22. The computer system of claim 19, wherein said dynamic compilation execution determines execution frequencies associated with respective branch paths of a plurality of gating branches.

23. The computer system of claim 19, wherein said computer system further comprises a static front-end compiler for compiling source code to an intermediate form, said dynamic compilation execution facility dynamically compiling computer programs from said intermediate form.

24. A method for executing a program in a dynamically compiled environment, comprising the steps of:

generating instrumentation code for at least part of said program during program execution, said instrumentation code measuring a respective execution frequency associated with each of a plurality of portions of said program;

obtaining execution frequency data from said instrumentation code during program execution;

dynamically compiling at least part of said program, said compiling step placing compiled code embodying a first subset of said plurality of portions in a primary code cache at a first memory location, and placing compiled code embodying a second subset of said plurality of portions in a cold code cache at a second memory location different from said first memory location, said first and second subsets being discrete, wherein compiled code is allocated to said primary code cache and said cold code cache using said execution frequency data; and

executing code compiled by said dynamically compiling step.

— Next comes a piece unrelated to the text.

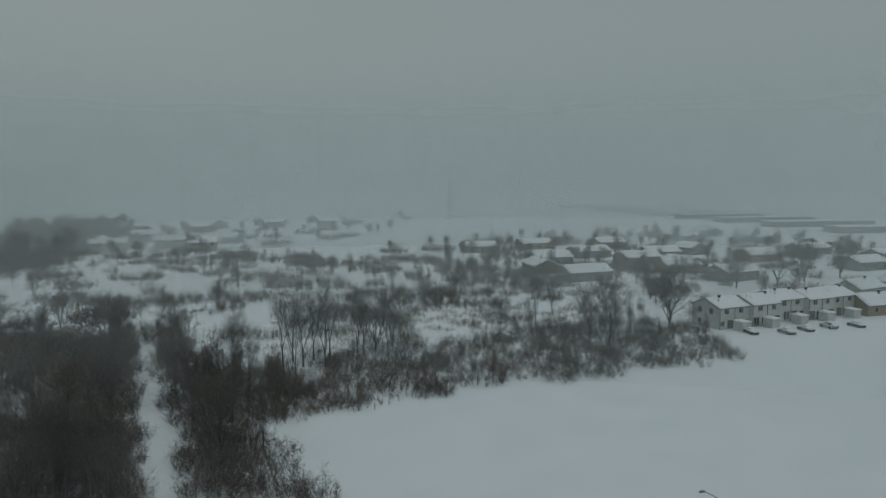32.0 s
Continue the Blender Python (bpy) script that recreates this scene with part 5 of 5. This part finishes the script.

25. The method for executing a program in a dynamically compiled environment of claim 31, further comprising the step of:

wherein said step of generating instrumentation code is performed as part of a first stage compilation of at least part of said program;

wherein said step of dynamically compiling at least part of said program comprises re-compiling at least a part of said program compiled by said first stage compilation after performing said first stage compilation.

26. The method for executing a program in a dynamically compiled environment of claim 31, wherein said instrumentation code dynamically measures respective frequencies of execution of branch paths of a plurality of gating branches of said program.